• [Short exercise] Copy out the whole listing exactly as written, leaving the pictures behind.

• [Raw data]
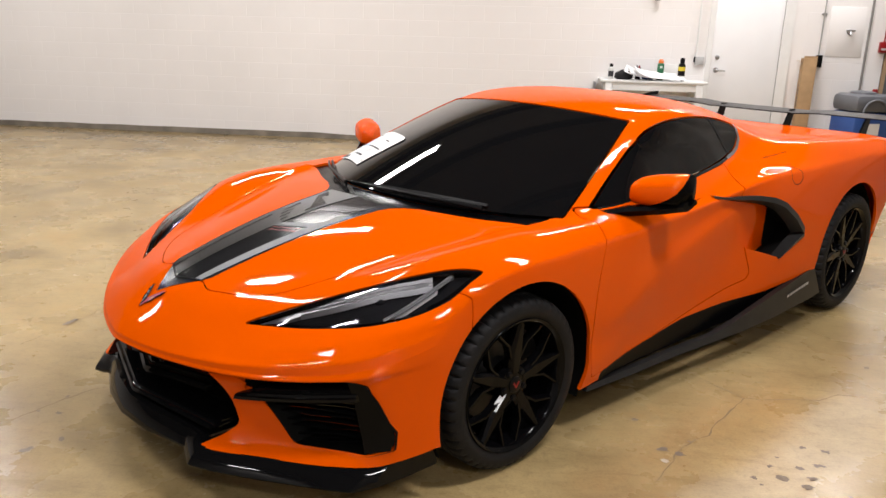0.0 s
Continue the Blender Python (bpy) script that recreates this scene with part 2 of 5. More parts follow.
# the lower skin hangs from the front edge and the shoulder: five rails further down, for each of those points
LOWER_FRONT = [
    [(0, -1.066, .476), (0, -1.020, .450), (0, -.985, .360), (0, -.995, .270), (0, -1.020, .190)],
    [(.20, -1.032, .479), (.205, -.990, .454), (.21, -.950, .362), (.22, -.970, .270), (.21, -1.000, .190)],
    [(.42, -.960, .484), (.43, -.925, .462), (.455, -.885, .372), (.46, -.918, .280), (.44, -.975, .222)],
    [(.62, -.868, .495), (.615, -.845, .475), (.625, -.800, .385), (.648, -.795, .280), (.655, -.840, .222)],
    [(.803, -.742, .512), (.797, -.730, .495), (.805, -.690, .390), (.812, -.668, .278), (.82, -.712, .222)],
    [(.929, -.603, .535), (.922, -.600, .515), (.925, -.590, .400), (.925, -.580, .285), (.925, -.592, .226)],
    [(.976, -.405, .565), (.974, -.405, .530), (.970, -.410, .420), (.970, -.415, .310), (.970, -.420, .240)],
]
LOWER_SIDE = [
    [(.974, -.370, .610), (.974, -.370, .545), (.968, -.370, .430), (.966, -.370, .315), (.962, -.370, .230)],
    [(.971, -.280, .650), (.970, -.280, .560), (.964, -.280, .440), (.962, -.280, .320), (.955, -.280, .220)],
    [(.975, -.140, .700), (.973, -.140, .580), (.967, -.140, .450), (.966, -.140, .320), (.955, -.140, .210)],
    [(.977, .000, .710), (.975, .000, .590), (.970, .000, .460), (.968, .000, .320), (.955, .000, .200)],
    [(.972, .220, .700), (.972, .220, .560), (.968, .220, .410), (.968, .220, .310), (.955, .220, .200)],
    [(.958, .500, .690), (.962, .500, .480), (.946, .500, .375), (.946, .500, .290), (.925, .500, .190)],
    [(.948, .700, .690), (.958, .700, .540), (.932, .700, .400), (.914, .700, .300), (.905, .700, .185)],
    [(.925, .930, .710), (.938, .930, .600), (.913, .930, .430), (.896, .930, .310), (.897, .930, .182)],
    [(.908, 1.150, .735), (.925, 1.150, .660), (.902, 1.150, .475), (.886, 1.150, .330), (.892, 1.150, .180)],
    [(.905, 1.480, .790), (.918, 1.480, .735), (.890, 1.480, .545), (.886, 1.480, .370), (.895, 1.480, .180)],
    [(.945, 1.850, .820), (.955, 1.850, .720), (.950, 1.850, .580), (.945, 1.850, .400), (.920, 1.850, .190)],
    [(.972, 2.350, .830), (.980, 2.350, .720), (.985, 2.350, .580), (.985, 2.350, .400), (.950, 2.350, .210)],
    [(.982, 2.850, .830), (.985, 2.850, .720), (.985, 2.850, .580), (.985, 2.850, .420), (.950, 2.850, .240)],
    [(.980, 3.220, .810), (.972, 3.240, .720), (.962, 3.240, .590), (.940, 3.230, .430), (.900, 3.200, .280)],
    [(.935, 3.310, .800), (.928, 3.340, .720), (.918, 3.350, .590), (.890, 3.330, .440), (.850, 3.300, .300)],
]
NI, NJ, NK = 18, 16, 8


def glass(u, v):
    """The windscreen's sheet: u from its middle to the pillar, v from foot to head."""
    x = u * ((0.774 * (1 - v) + 0.566 * v) + 0.010 * 4 * v * (1 - v))
    k = u * u
    foot = (0.065 + 0.355 * k * (0.75 + 0.25 * k), 0.862 - 0.018 * k)
    head = (0.970 + 0.112 * k, 1.203 - 0.040 * k)
    bow = v * (1 - v) * (2.4 + 3.2 * v) * 0.018 * (1 - 0.6 * k)
    return (x, foot[0] + (head[0] - foot[0]) * v - bow * 0.3, foot[1] + (head[1] - foot[1]) * v + bow)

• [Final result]
0.0 s
Continue the Blender Python (bpy) script that recreates this scene with part 2 of 5. More parts follow.
# the lower skin hangs from the front edge and the shoulder: five rails further down, for each of those points
LOWER_FRONT = [
    [(0, -1.066, .476), (0, -1.020, .450), (0, -.985, .360), (0, -.995, .270), (0, -1.020, .190)],
    [(.20, -1.032, .479), (.205, -.990, .454), (.21, -.950, .362), (.22, -.970, .270), (.21, -1.000, .190)],
    [(.42, -.960, .484), (.43, -.925, .462), (.455, -.885, .372), (.46, -.918, .280), (.44, -.975, .222)],
    [(.62, -.868, .495), (.615, -.845, .475), (.625, -.800, .385), (.648, -.795, .280), (.655, -.840, .222)],
    [(.803, -.742, .512), (.797, -.730, .495), (.805, -.690, .390), (.812, -.668, .278), (.82, -.712, .222)],
    [(.929, -.603, .535), (.922, -.600, .515), (.925, -.590, .400), (.925, -.580, .285), (.925, -.592, .226)],
    [(.976, -.405, .565), (.974, -.405, .530), (.970, -.410, .420), (.970, -.415, .310), (.970, -.420, .240)],
]
LOWER_SIDE = [
    [(.974, -.370, .610), (.974, -.370, .545), (.968, -.370, .430), (.966, -.370, .315), (.962, -.370, .230)],
    [(.971, -.280, .650), (.970, -.280, .560), (.964, -.280, .440), (.962, -.280, .320), (.955, -.280, .220)],
    [(.975, -.140, .700), (.973, -.140, .580), (.967, -.140, .450), (.966, -.140, .320), (.955, -.140, .210)],
    [(.977, .000, .710), (.975, .000, .590), (.970, .000, .460), (.968, .000, .320), (.955, .000, .200)],
    [(.972, .220, .700), (.972, .220, .560), (.968, .220, .410), (.968, .220, .310), (.955, .220, .200)],
    [(.958, .500, .690), (.962, .500, .480), (.946, .500, .375), (.946, .500, .290), (.925, .500, .190)],
    [(.948, .700, .690), (.958, .700, .540), (.932, .700, .400), (.914, .700, .300), (.905, .700, .185)],
    [(.925, .930, .710), (.938, .930, .600), (.913, .930, .430), (.896, .930, .310), (.897, .930, .182)],
    [(.908, 1.150, .735), (.925, 1.150, .660), (.902, 1.150, .475), (.886, 1.150, .330), (.892, 1.150, .180)],
    [(.905, 1.480, .790), (.918, 1.480, .735), (.890, 1.480, .545), (.886, 1.480, .370), (.895, 1.480, .180)],
    [(.945, 1.850, .820), (.955, 1.850, .720), (.950, 1.850, .580), (.945, 1.850, .400), (.920, 1.850, .190)],
    [(.972, 2.350, .830), (.980, 2.350, .720), (.985, 2.350, .580), (.985, 2.350, .400), (.950, 2.350, .210)],
    [(.982, 2.850, .830), (.985, 2.850, .720), (.985, 2.850, .580), (.985, 2.850, .420), (.950, 2.850, .240)],
    [(.980, 3.220, .810), (.972, 3.240, .720), (.962, 3.240, .590), (.940, 3.230, .430), (.900, 3.200, .280)],
    [(.935, 3.310, .800), (.928, 3.340, .720), (.918, 3.350, .590), (.890, 3.330, .440), (.850, 3.300, .300)],
]
NI, NJ, NK = 18, 16, 8


def glass(u, v):
    """The windscreen's sheet: u from its middle to the pillar, v from foot to head."""
    x = u * ((0.774 * (1 - v) + 0.566 * v) + 0.010 * 4 * v * (1 - v))
    k = u * u
    foot = (0.065 + 0.355 * k * (0.75 + 0.25 * k), 0.862 - 0.018 * k)
    head = (0.970 + 0.112 * k, 1.203 - 0.040 * k)
    bow = v * (1 - v) * (2.4 + 3.2 * v) * 0.018 * (1 - 0.6 * k)
    return (x, foot[0] + (head[0] - foot[0]) * v - bow * 0.3, foot[1] + (head[1] - foot[1]) * v + bow)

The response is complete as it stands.